Monday, October 11, 2004

No Putin

In the Moscow Times, Yevgenia Albats on the real reasons for the intense anti-Georgian campaign presently being conducted by the Russian government:

So what's behind this campaign, which includes open cooperation between the Kremlin and separatist regimes in the Georgian provinces of South Ossetia and Abkhazia? I now believe that it has nothing to do with military matters, and little if anything to do with U.S. interests in the region. At issue, in fact, are the reforms proposed by Saakashvili, which could be defined as "de-communization."

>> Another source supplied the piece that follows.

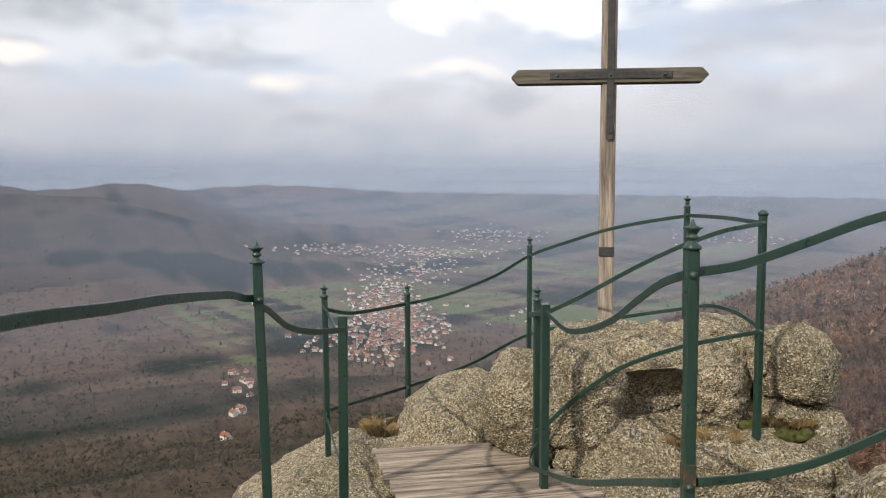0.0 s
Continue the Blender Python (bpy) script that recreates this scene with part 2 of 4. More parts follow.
def mat_iron():
    m, nt, b = material("green_painted_iron")
    p = world_coords(nt)
    n = noise_node(nt, p, 14.0, 5, 0.6)
    c = mix_node(nt, n, (0.009, 0.026, 0.019), (0.017, 0.042, 0.030))
    rust = math_node(nt, "MULTIPLY", ramp_node(nt, noise_node(nt, p, 22.0, 6, 0.7), [(0.66, 0.0), (0.74, 0.8)]), 0.8)
    c = mix_node(nt, rust, c, (0.06, 0.045, 0.03))
    set_in(nt, b.inputs["Base Color"], c)
    set_in(nt, b.inputs["Roughness"], ramp_node(nt, noise_node(nt, p, 35.0, 3), [(0.3, 0.26), (0.7, 0.45)]))
    b.inputs["Specular IOR Level"].default_value = 0.5
    bump(nt, b, noise_node(nt, p, 110.0, 4, 0.6), 0.35, 0.003)
    return m


def mat_rust():
    m, nt, b = material("rusted_green_paint")
    p = world_coords(nt)
    c = mix_node(nt, ramp_node(nt, noise_node(nt, p, 28.0, 5, 0.7), [(0.46, 0.0), (0.66, 1.0)]), (0.014, 0.034, 0.025), (0.10, 0.045, 0.025))
    set_in(nt, b.inputs["Base Color"], c)
    b.inputs["Roughness"].default_value = 0.7
    return m


def mat_steel():
    m, nt, b = material("bright_galvanised_steel")
    p = world_coords(nt)
    set_in(nt, b.inputs["Base Color"], mix_node(nt, noise_node(nt, p, 12.0), (0.20, 0.23, 0.22), (0.34, 0.37, 0.36)))
    b.inputs["Metallic"].default_value = 0.6
    b.inputs["Roughness"].default_value = 0.33
    return m


def mat_wood(name, dark, light, along, grain=1.0):
    """Weathered timber with its grain along the given local axis (0, 1, 2)."""
    m, nt, b = material(name)
    sc = [26.0, 26.0, 26.0]
    sc[along] = 1.6
    p = vec_node(nt, "MULTIPLY", object_coords(nt), tuple(sc))
    r = object_random(nt)
    comb = nt.nodes.new("ShaderNodeCombineXYZ")
    for i in range(3):
        nt.links.new(math_node(nt, "MULTIPLY", r, 40.0), comb.inputs[i])
    p = vec_node(nt, "ADD", p, comb.outputs[0])
    fibre = noise_node(nt, p, 1.6, 6, 0.65, 0.4)
    streak = noise_node(nt, p, 0.35, 4, 0.6)
    c = mix_node(nt, ramp_node(nt, fibre, [(0.34, 0.0), (0.62, 1.0)]), dark, light)
    c = mix_node(nt, ramp_node(nt, streak, [(0.45, 0.0), (0.62, 0.6)]), c, tuple(0.5 * v for v in dark))
    c = mix_node(nt, math_node(nt, "MULTIPLY", r, 0.4), c, tuple(0.75 * v for v in light))
    set_in(nt, b.inputs["Base Color"], c)
    b.inputs["Roughness"].default_value = 0.85
    bump(nt, b, fibre, 0.7 * grain, 0.006)
    return m


def mat_plain(name, a, c, scale=3.0, rough=0.9, detail=5):
    m, nt, b = material(name)
    n = noise_node(nt, world_coords(nt), scale, detail, 0.6)
    set_in(nt, b.inputs["Base Color"], mix_node(nt, ramp_node(nt, n, [(0.35, 0.0), (0.65, 1.0)]), a, c))
    b.inputs["Roughness"].default_value = rough
    return m


def mat_leafy(name, a, c, tip=None, big=0.06, island=True, spread=1.0, patch=None):
    """Foliage or twigs: colour varies from piece to piece, from thing to thing and over the wood."""
    m, nt, b = material(name)
    r = island_random(nt) if island else object_random(nt)
    col = mix_node(nt, math_node(nt, "MULTIPLY", r, spread), a, c)
    if tip:
        col = mix_node(nt, ramp_node(nt, noise_node(nt, world_coords(nt), big, 3), [(0.45, 0.0), (0.65, 0.8)]), col, tip)
    if patch:
        col = mix_node(nt, ramp_node(nt, noise_node(nt, world_coords(nt), big * 0.4, 5, 0.6), [(0.47, 0.0), (0.60, 0.75)]), col, patch)
    col = mix_node(nt, math_node(nt, "MULTIPLY", object_random(nt), 0.5), col, tuple(0.55 * v for v in a))
    set_in(nt, b.inputs["Base Color"], col)
    b.inputs["Roughness"].default_value = 0.8
    b.inputs["Specular IOR Level"].default_value = 0.15
    return m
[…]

The Georgian president is attempting to introduce reforms, similar to those implemented in Central Europe's post-communist states in the early 1990s, aimed at bringing to heel the bureaucracies inherited from previous, totalitarian regimes. Of the former Soviet republics, only the Baltic states have undertaken such measures. Saakashvili knows that to succeed he must earn the trust and backing of both the Georgian elite and the man in the street. If he can do this, Saakashvili would be in a position to lead his nation through the painful period of transition.

Saakashvili started with administrative reform aimed at getting rid of the corrupt bureaucrats who have been robbing Georgia blind for decades. He first cut the number of government agencies from 28 to 15. At the head of eight key agencies he installed outsiders -- ethnic Georgians who have lived, and who were educated, abroad, helping to disrupt the culture of corruption that has thrived since the Soviet era. Next, he cut the size of Georgia's corrupt police force in half. He has announced an amnesty on all tax and customs violations committed prior to Jan. 1, 2004, a gesture aimed at acknowledging that no one -- neither the state nor the business community -- played by the rules in the past, and that the entire country now needs to make a fresh start.

Finally, the government is drafting a new tax code that would create favorable conditions for foreign and domestic investors as well as forging a relationship based on trust between the government and those businessmen who are ready to put their talent and resources to work -- legally -- in building a new Georgia.


In short, Yevgenia Albats adds, "Saakashvili is no Putin."